■ **Description of the task**: Write out the material exactly. Do not include the pictures.

■ **Given information**:
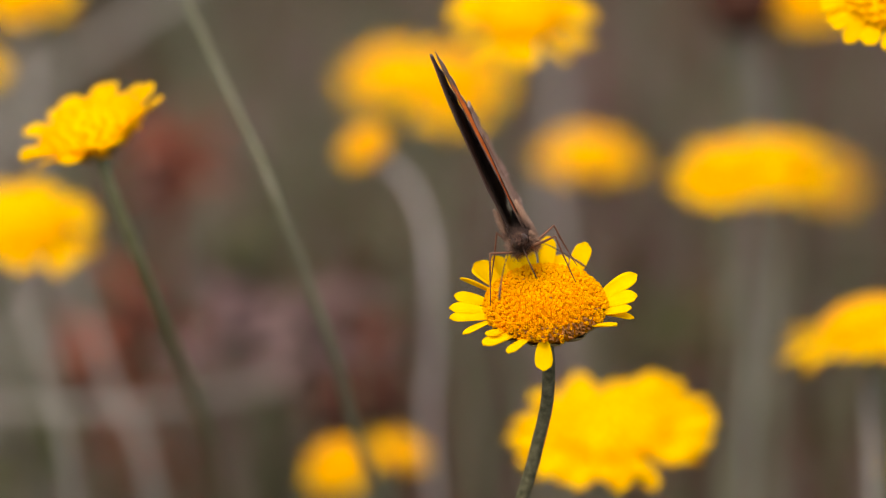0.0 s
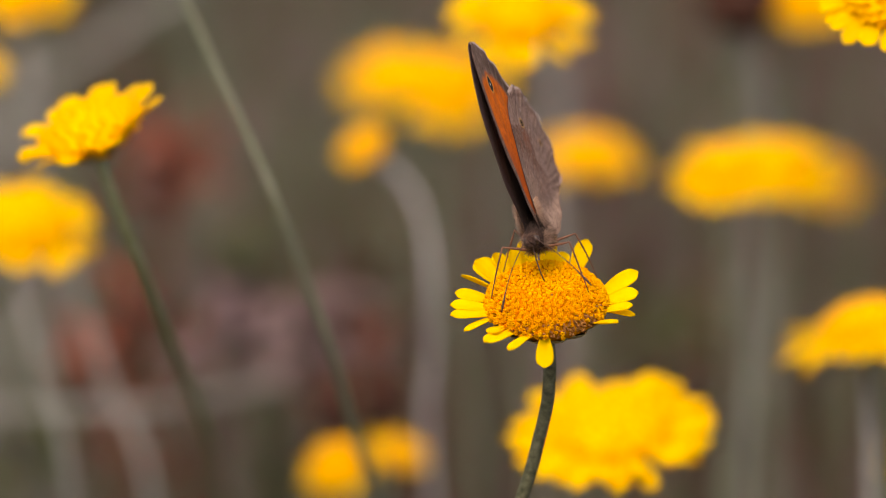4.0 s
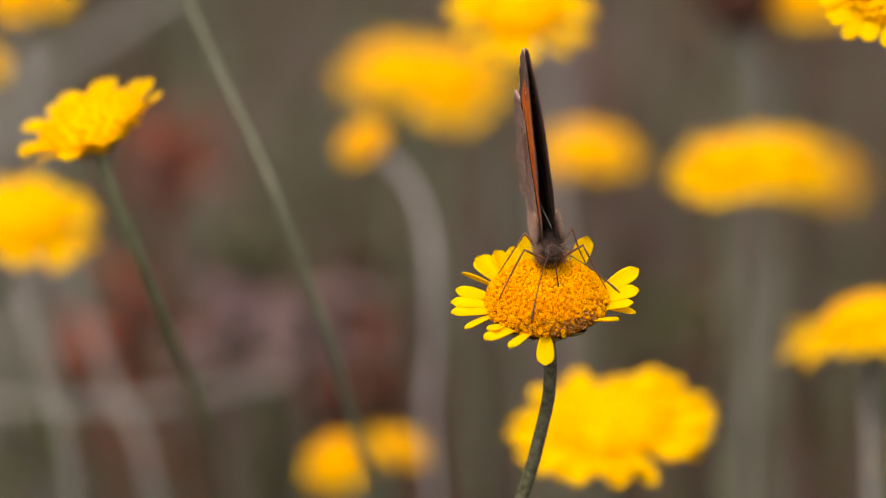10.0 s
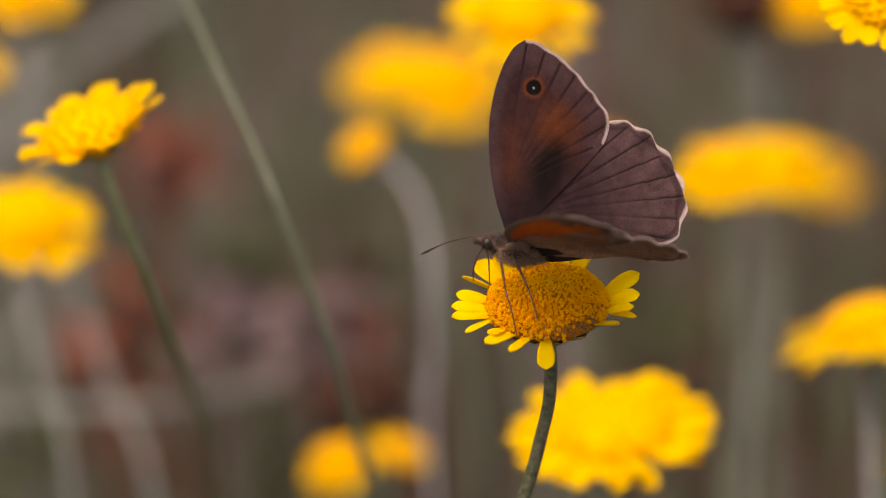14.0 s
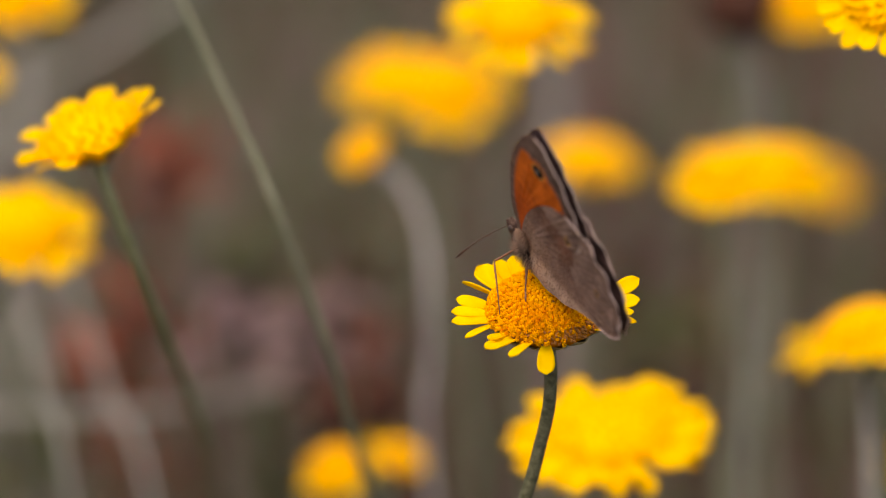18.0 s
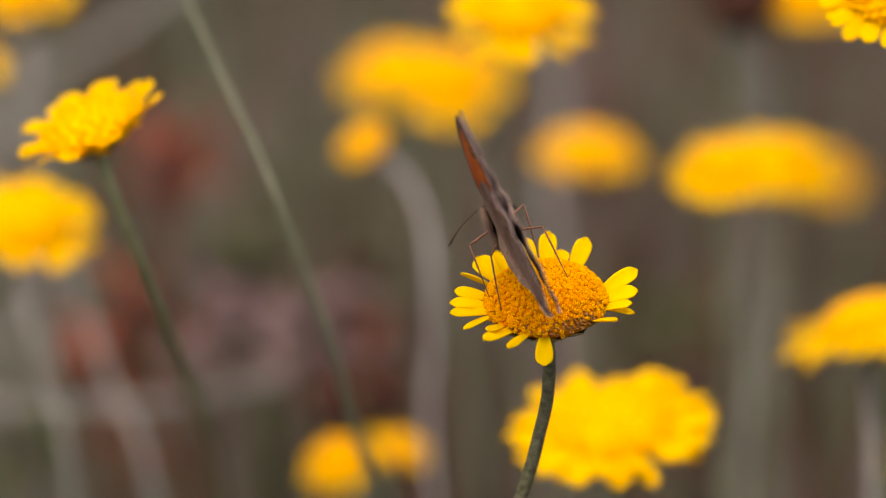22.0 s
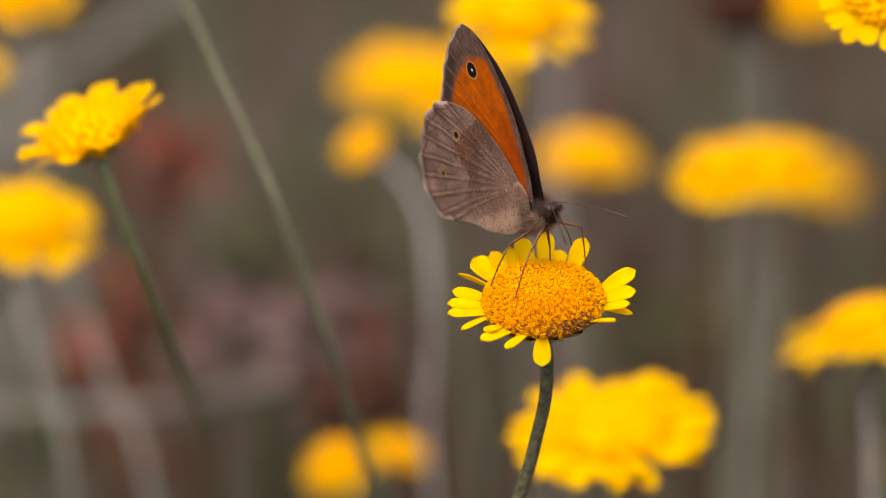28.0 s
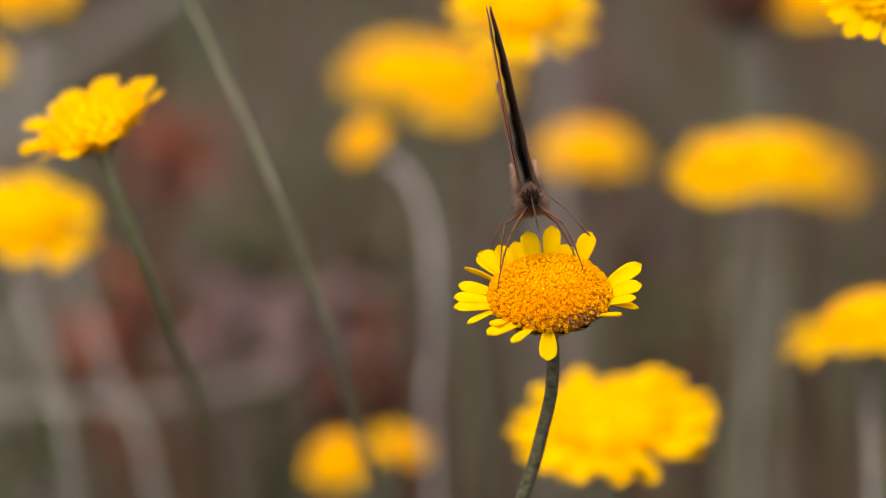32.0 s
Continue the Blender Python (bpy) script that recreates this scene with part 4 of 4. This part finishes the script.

■ **Answer to the exercise**:
0.0 s
4.0 s
10.0 s
14.0 s
18.0 s
22.0 s
28.0 s
32.0 s
Continue the Blender Python (bpy) script that recreates this scene with part 4 of 4. This part finishes the script.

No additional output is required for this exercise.